Torniamo a Sultanahmet, ma prima di rientrare in hotel una sosta dal caro Hazif Mustafa è cosa buona e giusta: cioccolata calda e pasticcini…potremmo abituarci a tutto questo!
Una bella dormita (voi direte che siamo due matti a sprecare del tempo in vacanza a dormire…e avete ragione…ma è più forte di noi, viaggiare ci mette sonno e appetito!) e al risveglio cerchiamo di raggiungere Nisantasi, un quartiere residenziale benestante, cuore della Istanbul europea, sede del viale dello shopping di lusso Abdi Ipekci Caddesi.
Non siamo amanti dello shopping, tantomeno del lusso, ma ci incuriosiva scoprire quest’altra faccia di Istanbul… Il viaggio è stato lunghetto…tram fino a Kabatas, funicolare fino a Taksim e metrò fino a 4 Levent e alla fine non siamo mica riusciti a trovarlo questo benedetto viale! Comunque ci siamo fatti un’idea di questo angolo moderno e congestionato della città e ci è piaciuto molto. Un particolare mi è rimasto impresso: nonostante tutto riuscirete a trovare tra un negozio alla moda e l’altro piccole botteghe di lustrascarpe!

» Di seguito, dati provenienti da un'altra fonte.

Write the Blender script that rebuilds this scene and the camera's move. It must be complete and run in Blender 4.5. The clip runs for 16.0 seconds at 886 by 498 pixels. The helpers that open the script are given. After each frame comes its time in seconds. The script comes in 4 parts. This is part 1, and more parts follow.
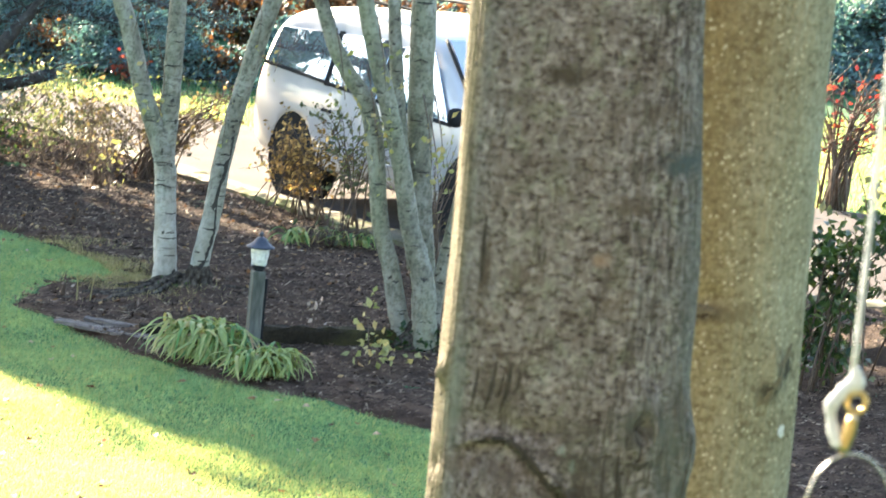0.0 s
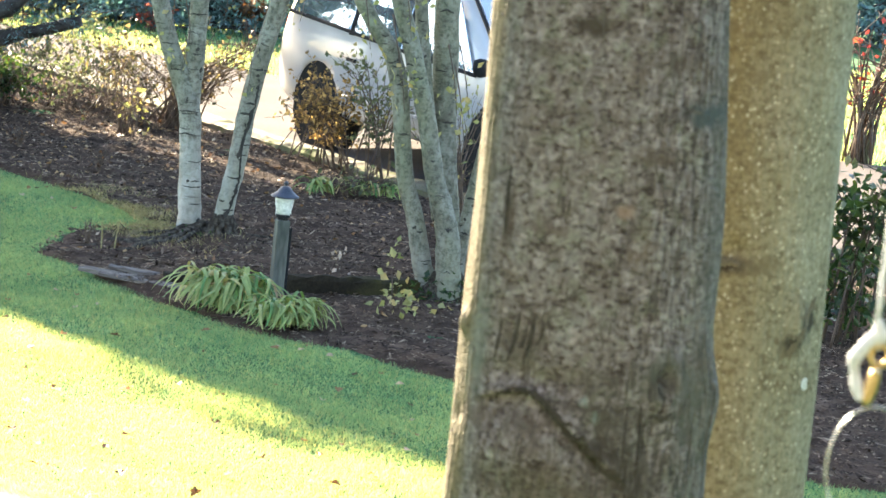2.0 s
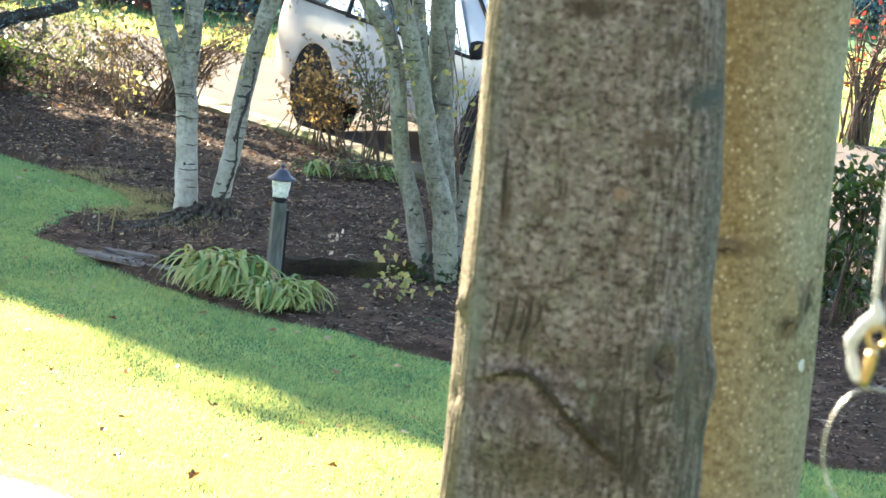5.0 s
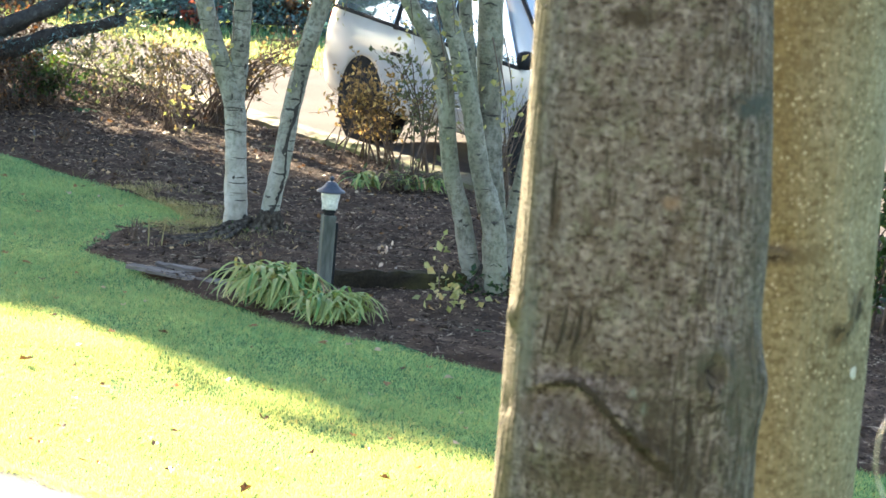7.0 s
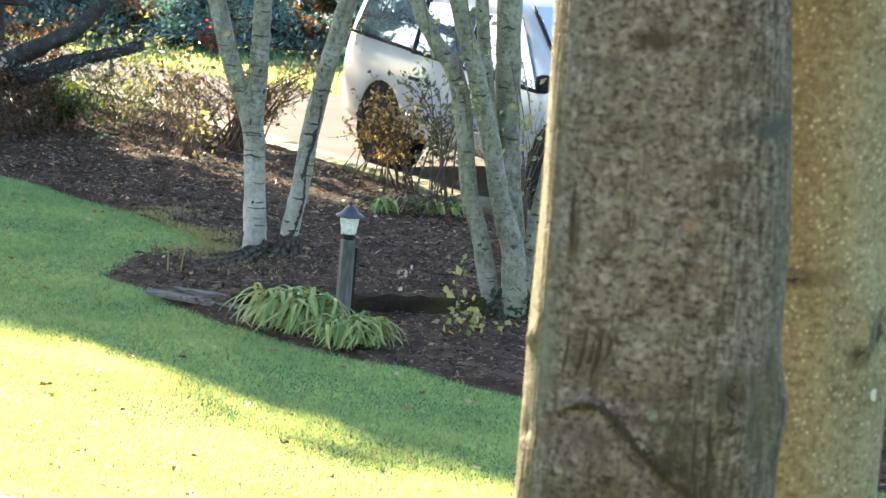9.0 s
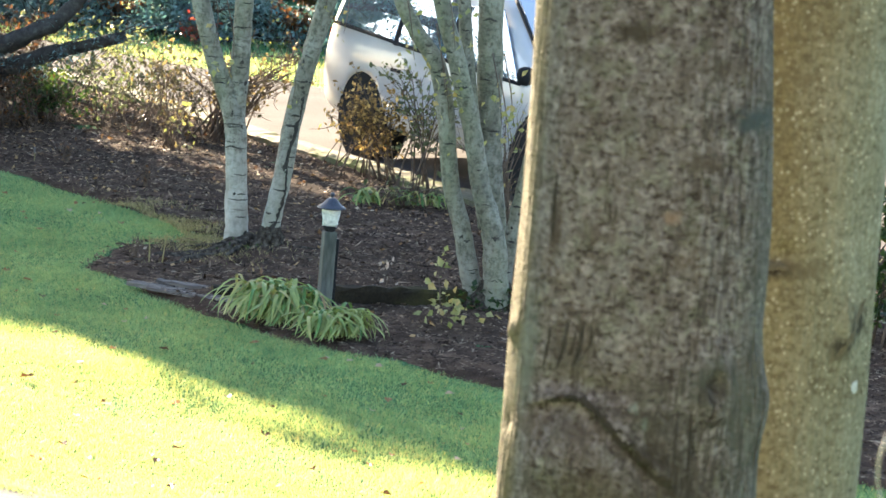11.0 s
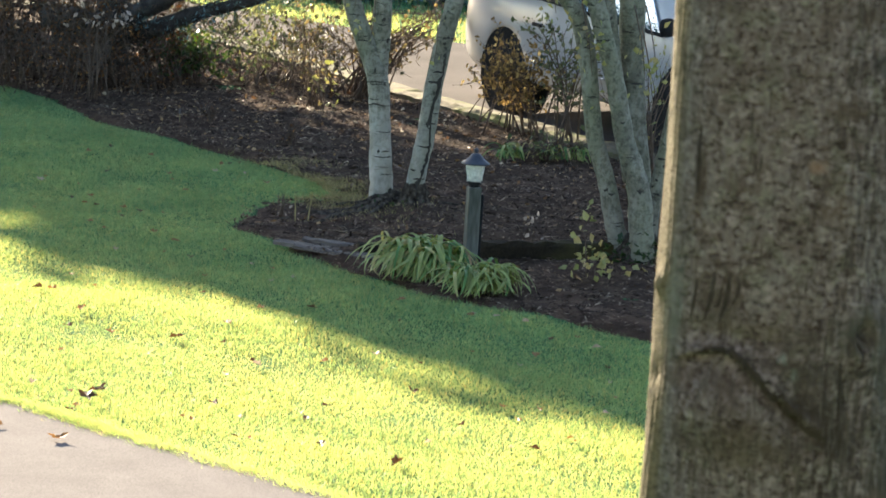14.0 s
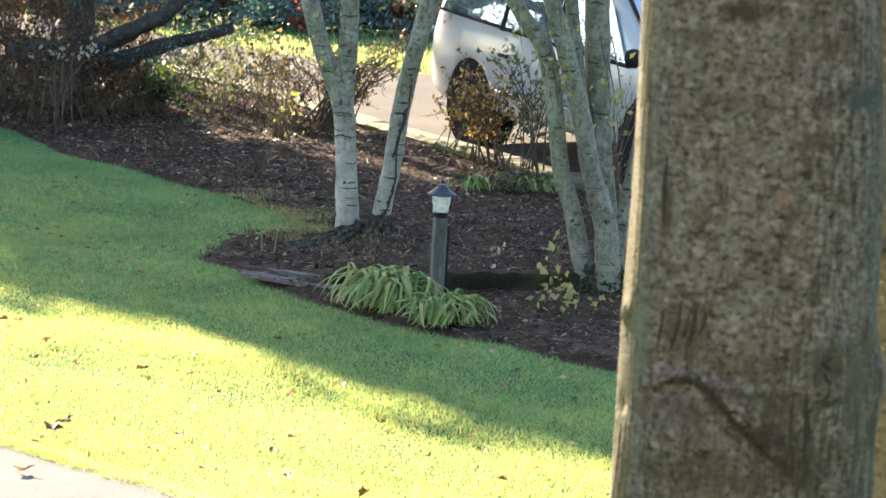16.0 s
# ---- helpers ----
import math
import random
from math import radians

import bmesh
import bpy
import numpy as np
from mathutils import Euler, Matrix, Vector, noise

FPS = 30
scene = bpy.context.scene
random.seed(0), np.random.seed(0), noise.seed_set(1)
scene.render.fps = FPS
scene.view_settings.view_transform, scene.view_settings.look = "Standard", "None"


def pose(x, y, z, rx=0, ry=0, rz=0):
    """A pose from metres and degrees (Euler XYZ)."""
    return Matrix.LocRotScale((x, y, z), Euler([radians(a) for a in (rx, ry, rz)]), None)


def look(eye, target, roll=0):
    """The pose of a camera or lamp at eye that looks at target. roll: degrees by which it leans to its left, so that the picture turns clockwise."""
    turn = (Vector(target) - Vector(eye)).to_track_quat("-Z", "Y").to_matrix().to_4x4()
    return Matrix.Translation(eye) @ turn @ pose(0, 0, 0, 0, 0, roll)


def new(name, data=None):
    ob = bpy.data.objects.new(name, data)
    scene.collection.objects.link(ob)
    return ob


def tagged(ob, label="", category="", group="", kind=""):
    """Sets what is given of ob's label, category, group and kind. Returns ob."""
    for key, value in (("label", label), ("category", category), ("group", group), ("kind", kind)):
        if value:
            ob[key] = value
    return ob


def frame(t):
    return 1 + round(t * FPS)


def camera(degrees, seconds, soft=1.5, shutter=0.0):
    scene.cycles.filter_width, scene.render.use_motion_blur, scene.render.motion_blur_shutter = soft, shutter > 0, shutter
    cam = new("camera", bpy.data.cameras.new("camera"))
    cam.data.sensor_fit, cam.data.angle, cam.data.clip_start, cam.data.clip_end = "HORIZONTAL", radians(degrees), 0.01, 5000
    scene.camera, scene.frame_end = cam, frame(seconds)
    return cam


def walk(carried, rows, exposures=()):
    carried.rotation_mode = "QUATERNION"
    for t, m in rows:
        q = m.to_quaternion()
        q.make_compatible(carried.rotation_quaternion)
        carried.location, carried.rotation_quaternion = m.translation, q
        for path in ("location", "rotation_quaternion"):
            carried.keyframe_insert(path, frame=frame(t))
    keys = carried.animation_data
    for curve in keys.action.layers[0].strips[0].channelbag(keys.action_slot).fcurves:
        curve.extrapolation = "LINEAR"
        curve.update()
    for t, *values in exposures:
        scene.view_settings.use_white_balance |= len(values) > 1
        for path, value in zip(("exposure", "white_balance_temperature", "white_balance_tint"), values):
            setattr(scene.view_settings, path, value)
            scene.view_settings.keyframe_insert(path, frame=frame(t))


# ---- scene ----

Decidiamo di andare a cenare nel ristorante dove abbiamo cenato la prima sera…quasi a chiudere il cerchio… I camerieri ci riconoscono e ci salutano come fossimo vecchi amici e non so come, a un certo punto, mi ritrovo immischiato in una sfida di scioglilingua! ahahah io li recito in italiano e pugliese e loro in turco! Che ridere!
Mangiamo ovviamente bene, come sempre è stato in questi giorni trascorsi in questa stupenda Istanbul.
Vi starete chiedendo “ma come mai dopo tutte queste esperienze non siete andati in un hammam?”
Bhè…avevamo bisogno di un pretesto per tornare!